On it goes, edgier and edgier. McEnroe tries to talk like adults talk, how he's always said how good Boris Becker and Stefan Edberg were, how good it will be for the game if there are a few new guys, how nobody wants to change Wimbledon from grass. But nobody wants to encour- age McEnroe to turn himself into a con- ventional hero, concerned for the future of the game. He isn't like that, and nobody really wants him to be like that. Nobody wants him to pretend to be growing old, let alone up.

For modern Wimbledon is a festival of the Id. All the titillation is in the clash between teenage and middle age, between the primal scream and the code of conduct. Humbert Humbert ought to be prowling the outside courts on what would be Ladies Day if the rain had not played havoc with the schedule. For there on court after court are 16-year-old nymphets, still puppying and squeaking, but capable of bawling at grey-haired, green-blazered lineswomen in a Brooklyn contralto: `Whadya mean by it? How far out does the ball have to be before ya call? Didn't ya see that ball?' And, ah, the thrill when she unleashes that menac- ing grunt as she pounds her first serve into the net and reaches into her knickers for the second.

And some of the girls still play like girls. They take wild swings, and get out of breath and do dear little floppy backhands. The reporters for once are engaged in a conspiracy of kindness and don't say just how immature quite well-known players really are. The news that the authorities are to do something to discourage preco- cious teenagers from being overstretched comes as a relief all round.

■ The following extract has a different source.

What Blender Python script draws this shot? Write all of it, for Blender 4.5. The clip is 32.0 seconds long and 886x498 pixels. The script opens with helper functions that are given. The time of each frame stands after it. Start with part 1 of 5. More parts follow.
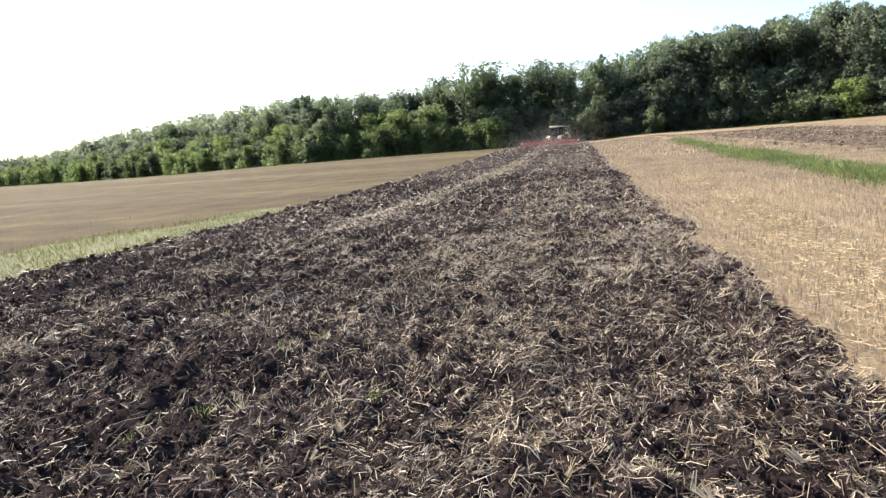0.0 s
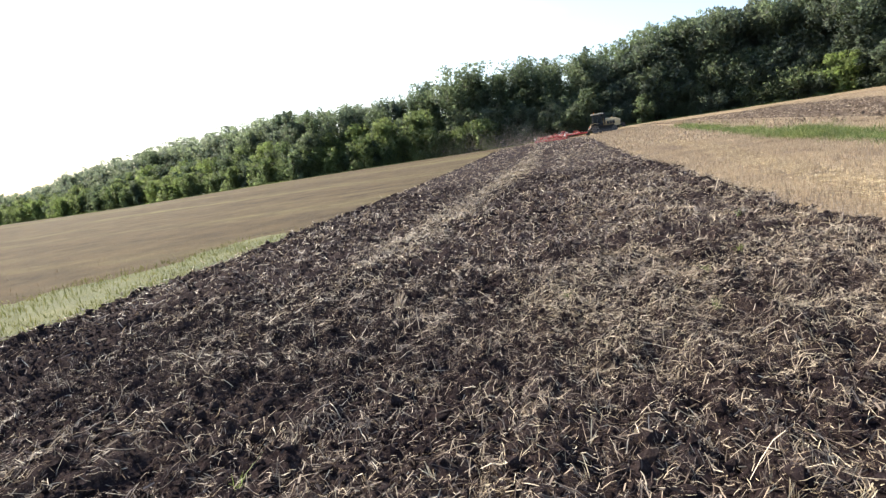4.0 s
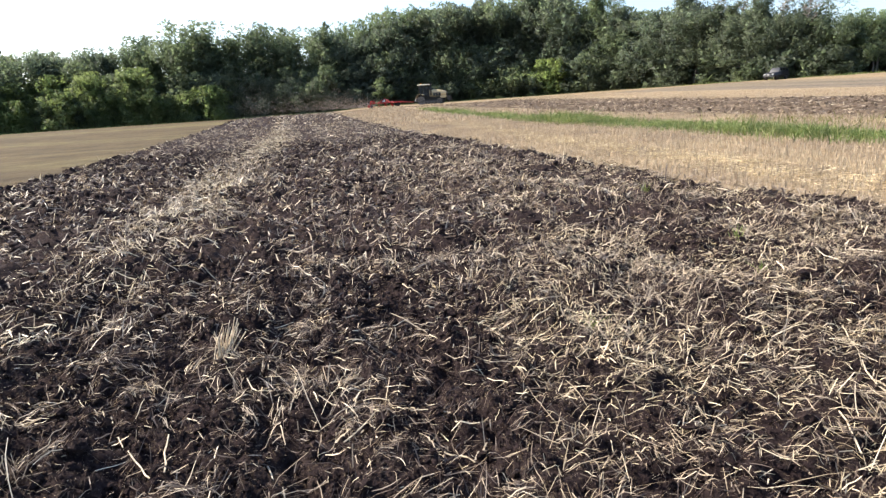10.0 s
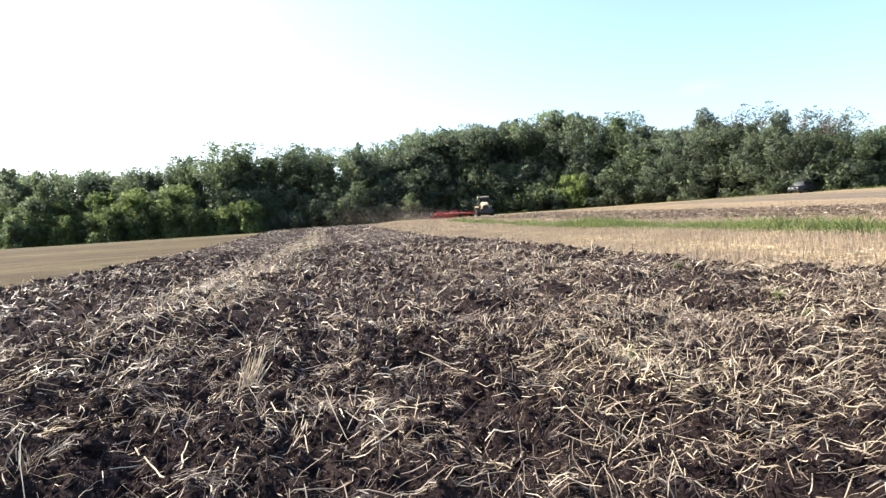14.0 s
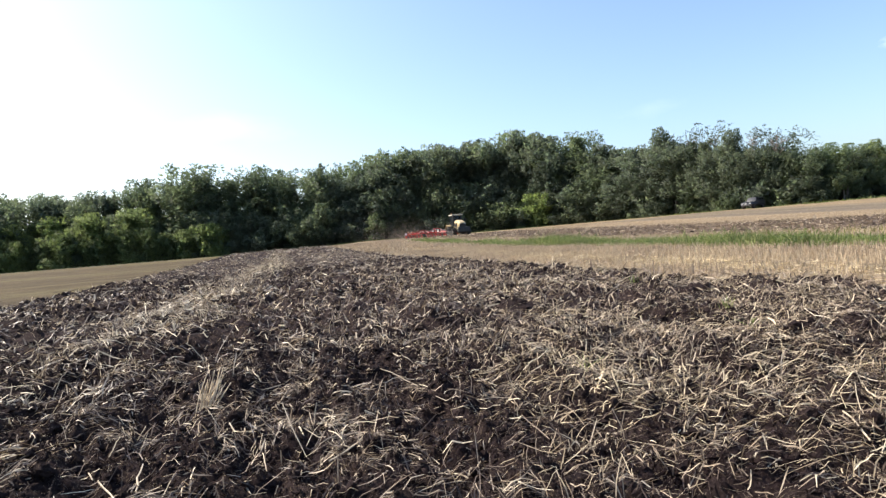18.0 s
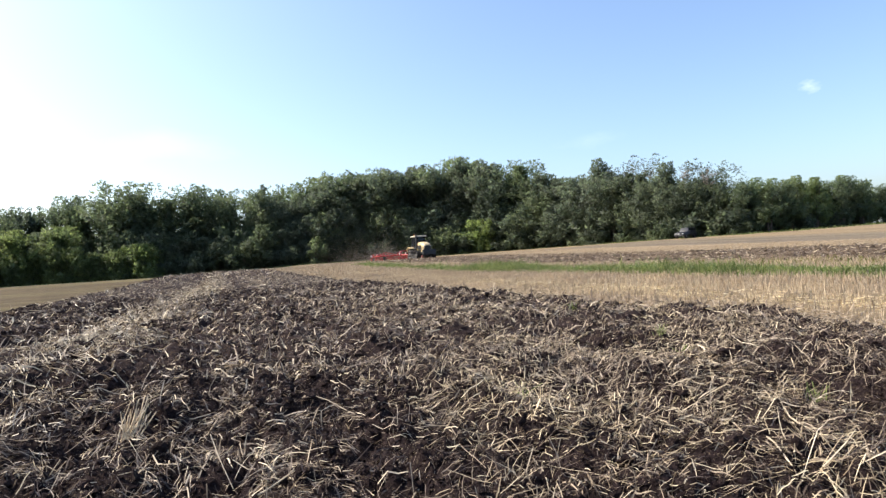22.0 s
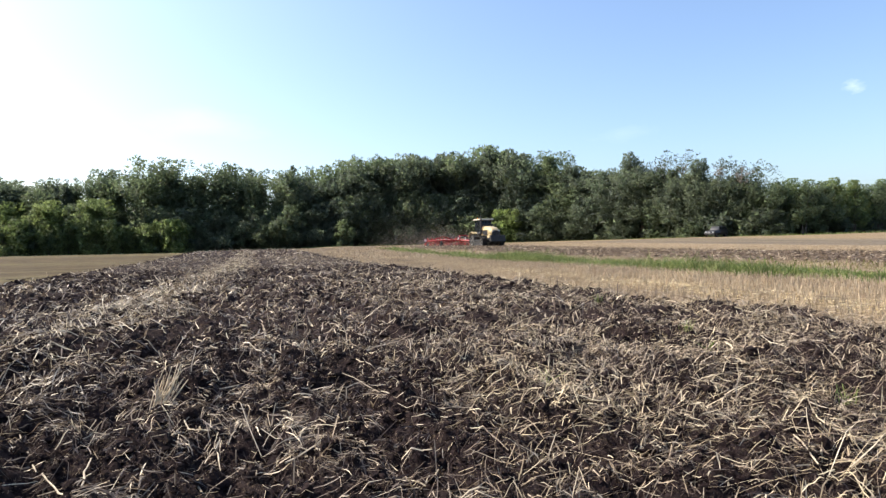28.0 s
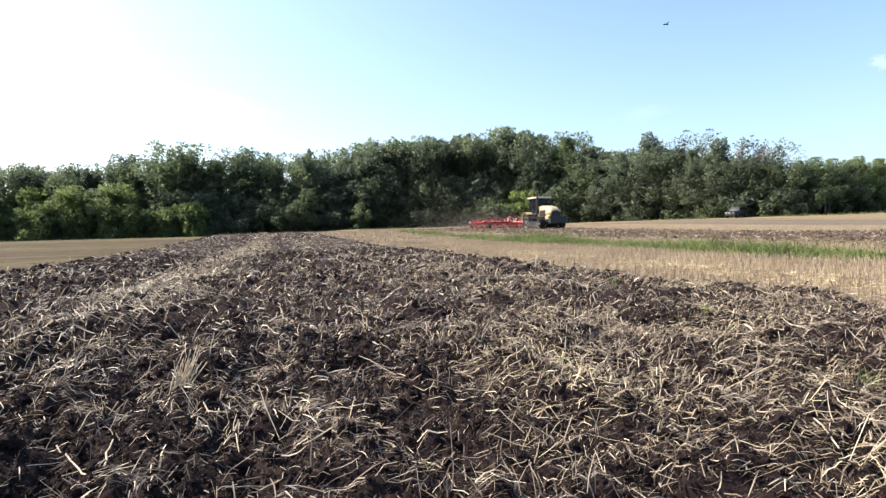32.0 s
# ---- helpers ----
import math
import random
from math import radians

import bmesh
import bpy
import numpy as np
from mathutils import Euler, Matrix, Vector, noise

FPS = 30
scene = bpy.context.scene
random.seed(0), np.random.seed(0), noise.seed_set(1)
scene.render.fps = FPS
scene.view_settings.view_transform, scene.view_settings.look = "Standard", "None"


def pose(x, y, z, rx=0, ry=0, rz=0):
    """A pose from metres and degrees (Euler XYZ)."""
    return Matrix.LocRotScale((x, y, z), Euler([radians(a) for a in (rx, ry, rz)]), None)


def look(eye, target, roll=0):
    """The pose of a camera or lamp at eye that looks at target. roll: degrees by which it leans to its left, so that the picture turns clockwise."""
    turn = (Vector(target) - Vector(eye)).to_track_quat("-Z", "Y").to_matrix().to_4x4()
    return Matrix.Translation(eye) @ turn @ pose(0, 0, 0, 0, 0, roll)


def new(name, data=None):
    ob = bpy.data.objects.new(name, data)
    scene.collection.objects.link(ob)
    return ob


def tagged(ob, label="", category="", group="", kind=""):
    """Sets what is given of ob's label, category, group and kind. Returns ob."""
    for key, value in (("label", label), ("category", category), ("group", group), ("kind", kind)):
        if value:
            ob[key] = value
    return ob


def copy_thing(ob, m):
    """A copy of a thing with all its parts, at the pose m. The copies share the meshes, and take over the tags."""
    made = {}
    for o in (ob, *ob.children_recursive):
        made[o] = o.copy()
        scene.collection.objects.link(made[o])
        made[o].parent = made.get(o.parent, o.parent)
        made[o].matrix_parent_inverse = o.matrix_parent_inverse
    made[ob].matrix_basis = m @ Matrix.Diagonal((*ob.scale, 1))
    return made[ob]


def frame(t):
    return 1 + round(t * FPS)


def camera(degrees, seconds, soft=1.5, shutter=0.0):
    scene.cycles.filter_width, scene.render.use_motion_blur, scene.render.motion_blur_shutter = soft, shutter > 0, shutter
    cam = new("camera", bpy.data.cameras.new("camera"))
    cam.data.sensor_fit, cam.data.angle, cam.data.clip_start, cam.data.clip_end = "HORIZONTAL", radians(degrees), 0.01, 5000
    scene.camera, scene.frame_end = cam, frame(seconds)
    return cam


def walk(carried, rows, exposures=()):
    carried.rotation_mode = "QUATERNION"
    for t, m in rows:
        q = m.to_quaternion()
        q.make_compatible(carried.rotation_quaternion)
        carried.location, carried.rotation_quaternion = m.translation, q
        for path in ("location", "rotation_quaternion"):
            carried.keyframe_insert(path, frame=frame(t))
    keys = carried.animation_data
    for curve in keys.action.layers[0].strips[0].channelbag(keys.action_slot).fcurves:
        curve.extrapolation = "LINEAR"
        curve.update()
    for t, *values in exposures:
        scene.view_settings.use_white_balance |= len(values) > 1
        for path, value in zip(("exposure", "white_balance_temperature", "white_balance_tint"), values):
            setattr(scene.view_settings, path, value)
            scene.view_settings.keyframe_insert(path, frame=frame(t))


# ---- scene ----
# ---------- camera ----------
cam = camera(70.6, 32.0, soft=1.4)


def aim(x, y, z, heading, tilt, lean):
    """Camera pose: heading in degrees to the right of +y, tilt up, lean as in look()."""
    h, p = radians(heading), radians(tilt)
    way = Vector((math.sin(h) * math.cos(p), math.cos(h) * math.cos(p), math.sin(p)))
    eye = Vector((x, y, z))
    return look(eye, eye + way, lean)


walk(cam, [
    (0, aim(3.24, -6.05, 1.589, -12.57, -9.28, -4.32)),
    (0.5, aim(3.06, -5.52, 1.571, -16.93, -9.08, -8.03)),
    (1, aim(2.96, -5.12, 1.587, -12.16, -8.76, -5.73)),
    (1.5, aim(2.70, -4.71, 1.597, -0.09, -5.99, -4.51)),
    (2, aim(2.43, -4.42, 1.577, -9.67, -9.27, -5.75)),
    (2.5, aim(2.21, -3.98, 1.583, -14.28, -8.95, -10.82)),
    (4.5, aim(1.30, -3.00, 1.611, -11.26, -8.50, -8.20)),
    (5, aim(1.13, -2.76, 1.612, -12.84, -7.42, -6.94)),
    (5.5, aim(0.80, -2.44, 1.618, -10.35, -6.51, -6.64)),
    (6, aim(0.61, -2.18, 1.604, -10.07, -7.09, -7.12)),
    (6.5, aim(0.52, -1.75, 1.607, -8.76, -8.20, -7.39)),
    (7, aim(0.32, -1.48, 1.614, -8.31, -8.85, -5.61)),
    (7.5, aim(-0.05, -1.23, 1.631, 1.68, -6.49, -5.52)),
    (8, aim(-0.16, -0.92, 1.609, 4.70, -4.49, -7.34)),
    (8.5, aim(-0.18, -0.62, 1.604, 16.19, 0.65, -8.34)),
    (9, aim(-0.27, -0.33, 1.586, 20.24, -0.83, -5.48)),
    (9.5, aim(-0.23, -0.12, 1.540, 20.71, -4.40, -4.08)),
    (10, aim(0.03, 0.07, 1.183, 12.62, -13.27, -3.59)),
    (10.5, aim(0.01, 0.10, 0.783, 8.94, -10.59, -0.82)),
    (11, aim(-0.01, 0.08, 0.767, 10.80, -7.42, 0.02)),
    (11.5, aim(-0.07, 0.07, 0.765, 8.24, -7.12, -1.52)),
    (12, aim(-0.08, 0.05, 0.753, 6.61, -6.56, 0.13)),
    (12.5, aim(-0.07, 0.06, 0.765, 6.16, -7.56, -3.22)),
    (13, aim(-0.08, 0.04, 0.767, 7.67, -6.55, -1.76)),
    (13.5, aim(-0.05, 0.06, 0.775, 10.68, -2.86, -3.38)),
    (15.5, aim(0.00, -0.02, 0.752, 10.63, -2.73, -4.15)),
    (16, aim(0.00, -0.01, 0.753, 11.67, -2.68, -4.14)),
    (16.5, aim(0.00, -0.01, 0.757, 14.06, -0.91, -4.23)),
    (17, aim(0.00, -0.01, 0.758, 14.26, -1.01, -4.96)),
    (17.5, aim(0.00, -0.01, 0.755, 14.44, -1.02, -4.65)),
    (18, aim(-0.00, -0.01, 0.754, 14.12, -1.18, -4.51)),
    (18.5, aim(-0.00, -0.00, 0.754, 14.16, -1.32, -4.01)),
    (19, aim(-0.00, 0.00, 0.750, 14.10, -1.41, -3.69)),
    (19.5, aim(-0.01, -0.01, 0.743, 13.25, -2.84, -2.32)),
    (20, aim(-0.00, -0.01, 0.747, 13.99, -1.83, -2.88)),
    (20.5, aim(0.00, -0.01, 0.748, 14.27, -1.99, -3.11)),
    (21, aim(-0.00, -0.00, 0.746, 14.29, -1.99, -3.05)),
    (21.5, aim(0.00, -0.00, 0.754, 14.34, -1.71, -3.44)),
    (22, aim(0.02, -0.00, 0.757, 19.43, 0.71, -3.62)),
    (22.5, aim(0.01, -0.00, 0.754, 19.86, 0.83, -3.18)),
    (23, aim(0.01, -0.00, 0.754, 19.81, 0.08, -2.94)),
    (23.5, aim(0.01, 0.00, 0.752, 18.90, 0.07, -2.35)),
    (24, aim(0.00, 0.01, 0.749, 18.44, 0.16, -1.50)),
    (24.5, aim(-0.00, -0.01, 0.749, 18.54, 0.04, -1.74)),
    (25, aim(0.00, 0.00, 0.748, 17.96, -0.78, -2.36)),
    (25.5, aim(0.01, 0.00, 0.749, 18.57, -0.60, -2.29)),
    (27.5, aim(0.00, 0.00, 0.746, 18.43, -0.37, -1.64)),
    (28, aim(-0.01, -0.01, 0.739, 17.07, -0.32, -1.09)),
    (28.5, aim(-0.01, -0.00, 0.740, 15.75, -1.30, -1.40)),
    (29, aim(-0.00, -0.00, 0.743, 15.33, -1.79, -1.88)),
    (29.5, aim(-0.00, 0.00, 0.742, 15.14, -2.05, -1.64)),
    (30, aim(-0.00, -0.00, 0.741, 15.18, -1.95, -1.14)),
    (30.5, aim(-0.00, 0.00, 0.741, 15.00, -2.07, -1.25)),
    (31, aim(-0.00, 0.00, 0.739, 15.18, -2.04, -0.95)),
    (31.5, aim(-0.00, -0.00, 0.740, 15.17, -2.03, -1.11)),
    (32, aim(0.00, 0.00, 0.741, 15.50, -1.90, -1.40)),
], exposures=[
    (0, 1.22), (0.6, 1.1), (1.3, 1.08), (2, 0.90), (5, 1.14), (6, 1.12), (7.6, 1.20), (8.3, 1.12), (8.9, 0.61), (9.6, 0.66), (10.1, 1.35), (10.6, 1.54), (11.2, 1.54), (12, 1.48), (13, 1.42), (16, 1.06), (17, 0.91), (18, 0.87), (19, 0.90), (21, 0.99), (22, 0.84), (23, 0.72), (25, 0.77), (28, 0.80), (30, 0.95), (32, 1.0),
])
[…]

The men don't come here until they're strong enough, and these days they are all pretty strong. There is no such thing as getting an easy draw — which is why stars who will not accommodate their game to grass or bother to tune up for Wimbledon by playing on grass at Beckenham or Queen's tend to come to grief. Mats Wilander, the Swedish number four seed, who came to Wimbledon as champion of France and Australia, and thus with a theoretical chance of completing the Grand Slam, never looked a remotely likely contender from the moment he came on court with the pleasant, harassed man- ner of a young pastor in an unknown Ibsen play who has come to found a school in Gloomsholm.

Slobodan Zivojinovic, a hefty but grace- ful Yugoslav, not only served twice as hard, he was much more delicate and precise. The truth is that for all the talk of the artistic superiority of clay courts their principal characteristic is that you can get away with sloppier and shorter shots on them. In the next round, Heinz Guen- thardt, the experienced Swiss player, gave Zivojinovic a lesson in how to cope with pace — and also a lesson in nicechap- manship. Every time the Yugoslav served a real thumper, Guenthardt would smile and shake his sensitive Swiss head as if in wonder at the existence of such power. The Yugoslav strained to thump harder still; Guenthardt began to float the ball past him down the sidelines, achieving ever greater precision, and without trying to match his opponent seemed to be hitting the ball quite hard too.

As the grass dries and the sun comes out, so the players blossom. Vijay Amritraj ambles his way past Yannick Noah in a match of great charm, only to be outsmiled by Guenthardt in the next round. One of my favourite players, Kevin Curren, was playing as well as anyone in the first week and went on to dispose of Edberg with tremendous zap, hitting his serve wide enough to scare the crowds in the side aisles, to earn a quarter-final against an ever improving McEnroe. Becker played as everyone hoped he would, belting ever- thing and winning the hard points. But Lendl was fatally wooden against Henri Leconte, a fast-armed and short-swinging player who allows no time for guessing where he is going to put the ball.

Leconte looks like one of those beefy young ouvriers in overalls with a lick of hair flopping over his brow who gets into trouble, in early Jean Gabin films. The crowd love him. But by now the crowd love everyone. Some of them even clap an elderly lady who is carried out on a stretcher, then they clap again when the umpire reports that she is all right and was merely overcome by the heat. Perhaps it would not be so bad to die at Wimbledon on the second Tuesday (if fine).